== Source material
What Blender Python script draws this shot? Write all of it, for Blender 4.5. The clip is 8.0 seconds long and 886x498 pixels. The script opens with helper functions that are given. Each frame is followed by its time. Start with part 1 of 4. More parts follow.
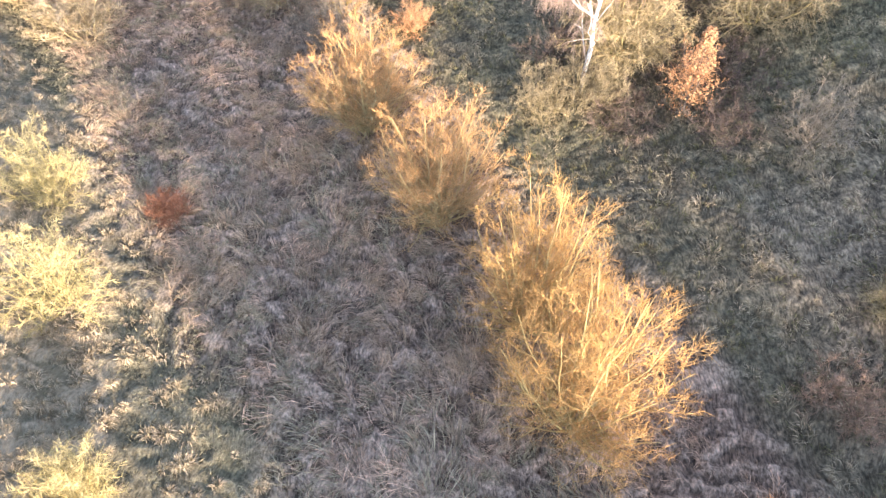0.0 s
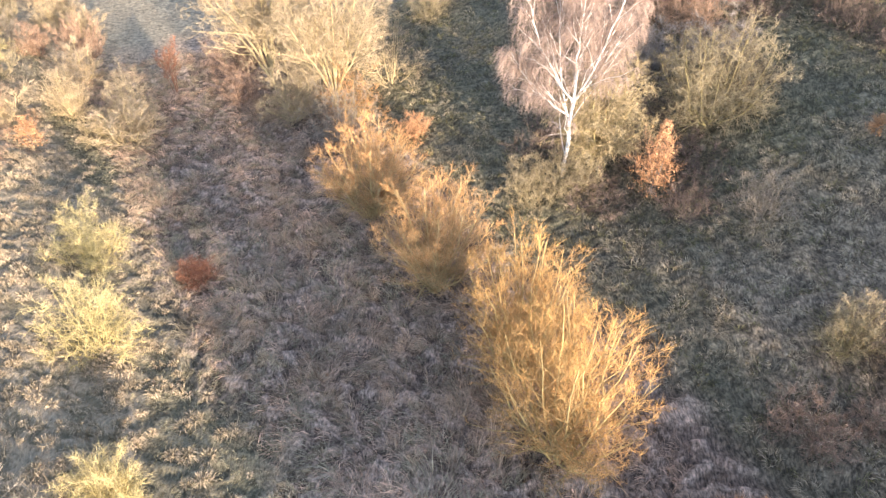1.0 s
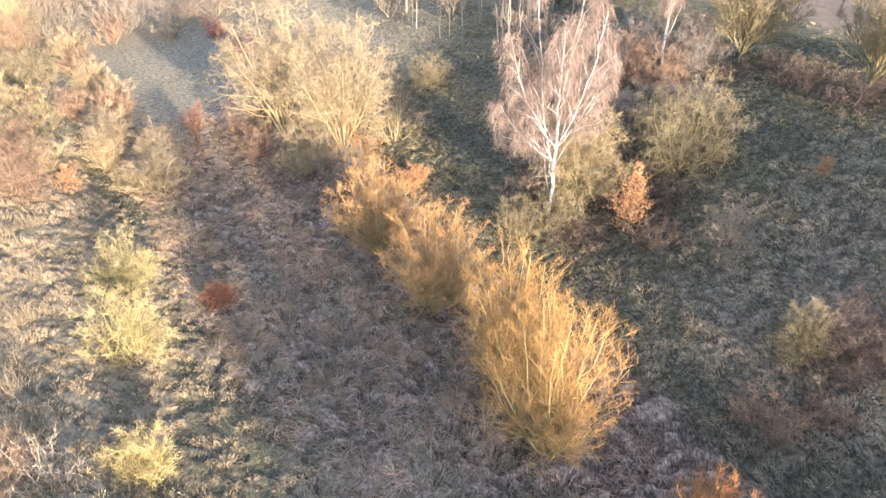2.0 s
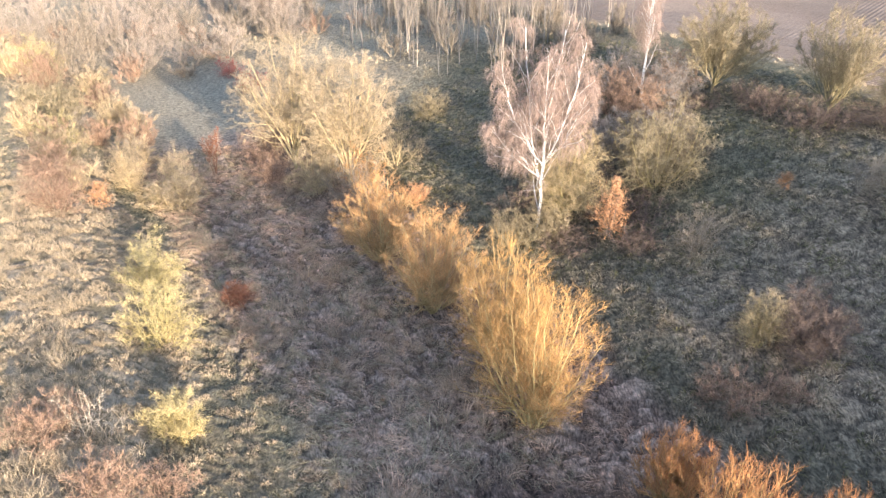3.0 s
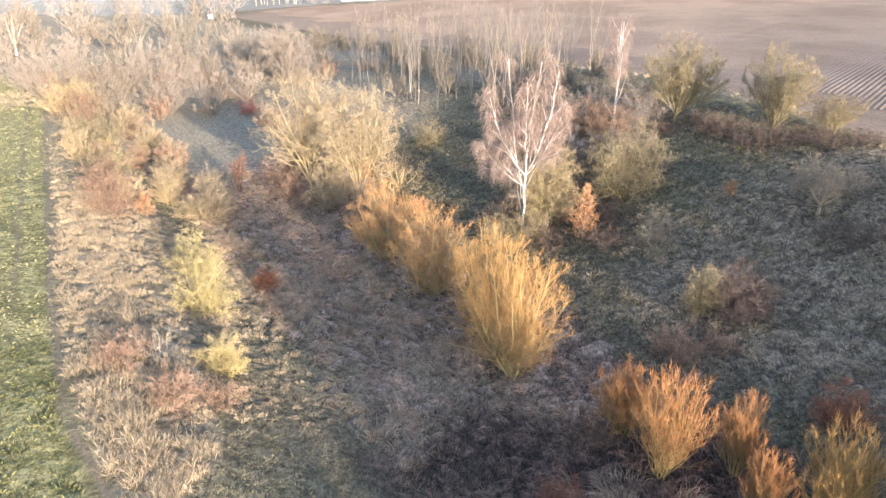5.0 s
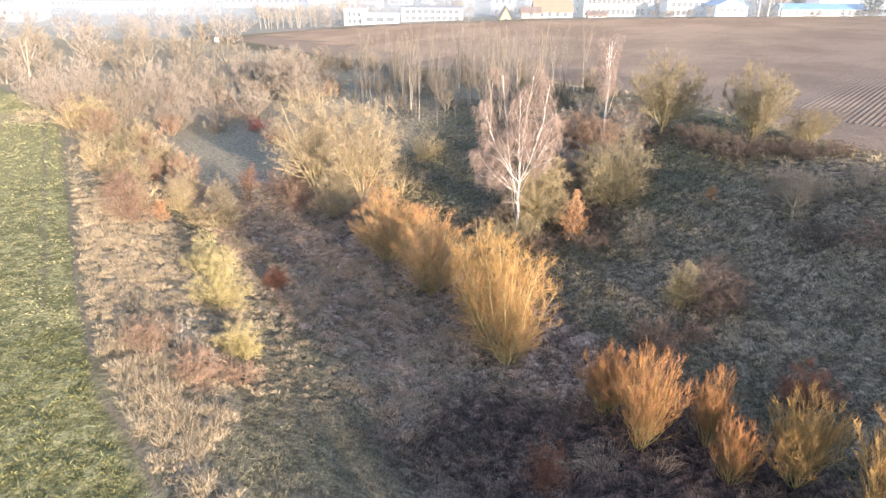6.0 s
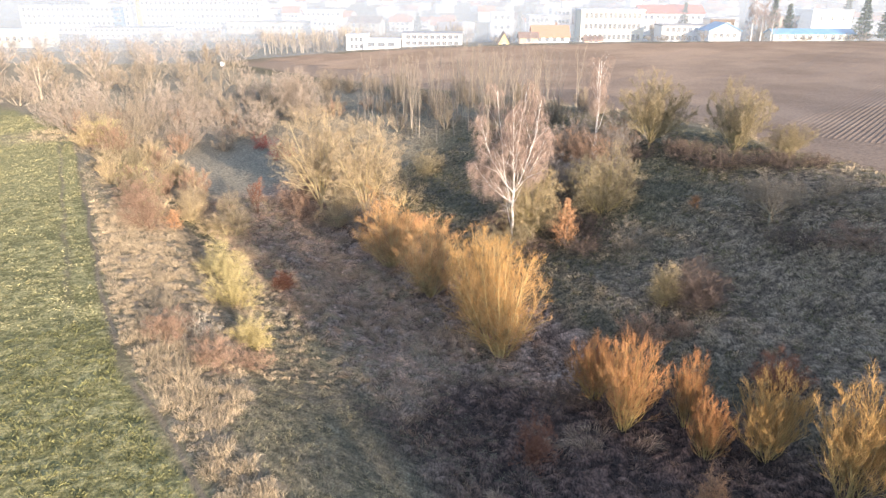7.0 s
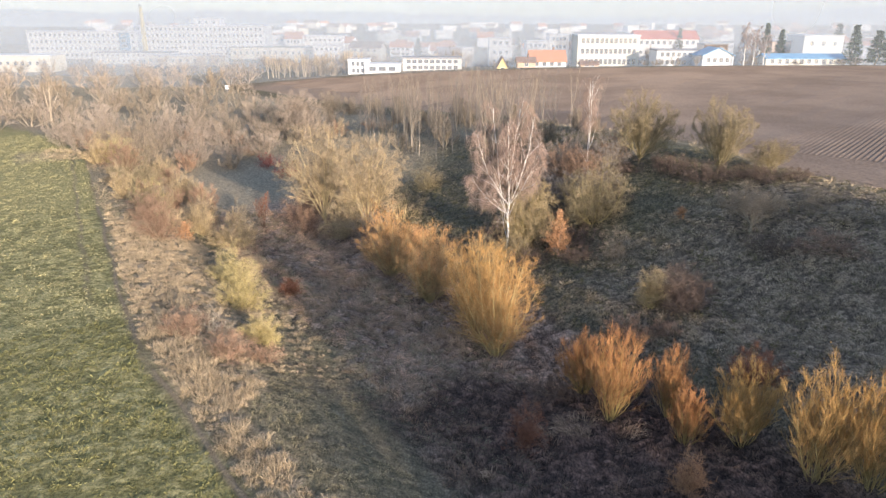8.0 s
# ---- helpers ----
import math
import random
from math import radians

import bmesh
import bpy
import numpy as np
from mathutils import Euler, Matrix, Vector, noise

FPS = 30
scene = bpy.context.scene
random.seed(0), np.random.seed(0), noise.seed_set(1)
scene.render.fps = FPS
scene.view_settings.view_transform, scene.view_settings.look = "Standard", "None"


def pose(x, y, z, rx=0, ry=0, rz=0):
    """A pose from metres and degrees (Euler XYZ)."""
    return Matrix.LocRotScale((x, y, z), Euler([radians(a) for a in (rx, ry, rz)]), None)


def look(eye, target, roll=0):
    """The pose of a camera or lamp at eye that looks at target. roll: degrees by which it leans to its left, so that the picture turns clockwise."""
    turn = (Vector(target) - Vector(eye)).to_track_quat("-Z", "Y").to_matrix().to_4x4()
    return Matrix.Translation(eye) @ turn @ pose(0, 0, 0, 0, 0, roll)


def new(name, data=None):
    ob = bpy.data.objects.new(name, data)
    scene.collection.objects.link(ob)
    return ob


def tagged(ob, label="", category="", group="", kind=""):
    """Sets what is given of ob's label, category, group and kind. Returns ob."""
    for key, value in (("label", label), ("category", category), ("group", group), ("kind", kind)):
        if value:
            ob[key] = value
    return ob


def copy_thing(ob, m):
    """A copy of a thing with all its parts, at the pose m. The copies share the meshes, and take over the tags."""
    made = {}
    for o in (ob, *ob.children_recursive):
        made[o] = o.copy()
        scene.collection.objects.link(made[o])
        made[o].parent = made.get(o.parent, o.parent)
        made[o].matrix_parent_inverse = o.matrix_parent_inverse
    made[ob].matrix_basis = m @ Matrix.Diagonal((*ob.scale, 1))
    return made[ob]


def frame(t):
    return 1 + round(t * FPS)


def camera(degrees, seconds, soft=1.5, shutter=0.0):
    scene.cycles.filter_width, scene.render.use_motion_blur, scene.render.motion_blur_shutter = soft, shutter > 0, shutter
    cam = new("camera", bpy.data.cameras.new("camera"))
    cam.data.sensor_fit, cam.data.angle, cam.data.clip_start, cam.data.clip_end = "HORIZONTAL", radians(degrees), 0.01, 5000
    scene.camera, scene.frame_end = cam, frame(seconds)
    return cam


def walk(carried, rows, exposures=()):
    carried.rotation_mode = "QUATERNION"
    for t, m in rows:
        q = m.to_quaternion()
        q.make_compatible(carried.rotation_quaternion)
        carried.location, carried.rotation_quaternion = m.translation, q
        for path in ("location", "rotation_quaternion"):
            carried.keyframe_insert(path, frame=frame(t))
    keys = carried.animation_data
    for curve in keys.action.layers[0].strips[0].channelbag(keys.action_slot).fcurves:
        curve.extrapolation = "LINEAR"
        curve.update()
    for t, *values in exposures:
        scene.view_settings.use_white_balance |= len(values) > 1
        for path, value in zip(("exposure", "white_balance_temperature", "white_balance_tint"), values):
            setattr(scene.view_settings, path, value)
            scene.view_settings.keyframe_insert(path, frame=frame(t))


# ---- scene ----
====
• Requirements: Omit any images, then output the listing exactly.

• Correct answer:
What Blender Python script draws this shot? Write all of it, for Blender 4.5. The clip is 8.0 seconds long and 886x498 pixels. The script opens with helper functions that are given. Each frame is followed by its time. Start with part 1 of 4. More parts follow.
0.0 s
1.0 s
2.0 s
3.0 s
5.0 s
6.0 s
7.0 s
8.0 s
# ---- helpers ----
import math
import random
from math import radians

import bmesh
import bpy
import numpy as np
from mathutils import Euler, Matrix, Vector, noise

FPS = 30
scene = bpy.context.scene
random.seed(0), np.random.seed(0), noise.seed_set(1)
scene.render.fps = FPS
scene.view_settings.view_transform, scene.view_settings.look = "Standard", "None"


def pose(x, y, z, rx=0, ry=0, rz=0):
    """A pose from metres and degrees (Euler XYZ)."""
    return Matrix.LocRotScale((x, y, z), Euler([radians(a) for a in (rx, ry, rz)]), None)


def look(eye, target, roll=0):
    """The pose of a camera or lamp at eye that looks at target. roll: degrees by which it leans to its left, so that the picture turns clockwise."""
    turn = (Vector(target) - Vector(eye)).to_track_quat("-Z", "Y").to_matrix().to_4x4()
    return Matrix.Translation(eye) @ turn @ pose(0, 0, 0, 0, 0, roll)


def new(name, data=None):
    ob = bpy.data.objects.new(name, data)
    scene.collection.objects.link(ob)
    return ob


def tagged(ob, label="", category="", group="", kind=""):
    """Sets what is given of ob's label, category, group and kind. Returns ob."""
    for key, value in (("label", label), ("category", category), ("group", group), ("kind", kind)):
        if value:
            ob[key] = value
    return ob


def copy_thing(ob, m):
    """A copy of a thing with all its parts, at the pose m. The copies share the meshes, and take over the tags."""
    made = {}
    for o in (ob, *ob.children_recursive):
        made[o] = o.copy()
        scene.collection.objects.link(made[o])
        made[o].parent = made.get(o.parent, o.parent)
        made[o].matrix_parent_inverse = o.matrix_parent_inverse
    made[ob].matrix_basis = m @ Matrix.Diagonal((*ob.scale, 1))
    return made[ob]


def frame(t):
    return 1 + round(t * FPS)


def camera(degrees, seconds, soft=1.5, shutter=0.0):
    scene.cycles.filter_width, scene.render.use_motion_blur, scene.render.motion_blur_shutter = soft, shutter > 0, shutter
    cam = new("camera", bpy.data.cameras.new("camera"))
    cam.data.sensor_fit, cam.data.angle, cam.data.clip_start, cam.data.clip_end = "HORIZONTAL", radians(degrees), 0.01, 5000
    scene.camera, scene.frame_end = cam, frame(seconds)
    return cam


def walk(carried, rows, exposures=()):
    carried.rotation_mode = "QUATERNION"
    for t, m in rows:
        q = m.to_quaternion()
        q.make_compatible(carried.rotation_quaternion)
        carried.location, carried.rotation_quaternion = m.translation, q
        for path in ("location", "rotation_quaternion"):
            carried.keyframe_insert(path, frame=frame(t))
    keys = carried.animation_data
    for curve in keys.action.layers[0].strips[0].channelbag(keys.action_slot).fcurves:
        curve.extrapolation = "LINEAR"
        curve.update()
    for t, *values in exposures:
        scene.view_settings.use_white_balance |= len(values) > 1
        for path, value in zip(("exposure", "white_balance_temperature", "white_balance_tint"), values):
            setattr(scene.view_settings, path, value)
            scene.view_settings.keyframe_insert(path, frame=frame(t))


# ---- scene ----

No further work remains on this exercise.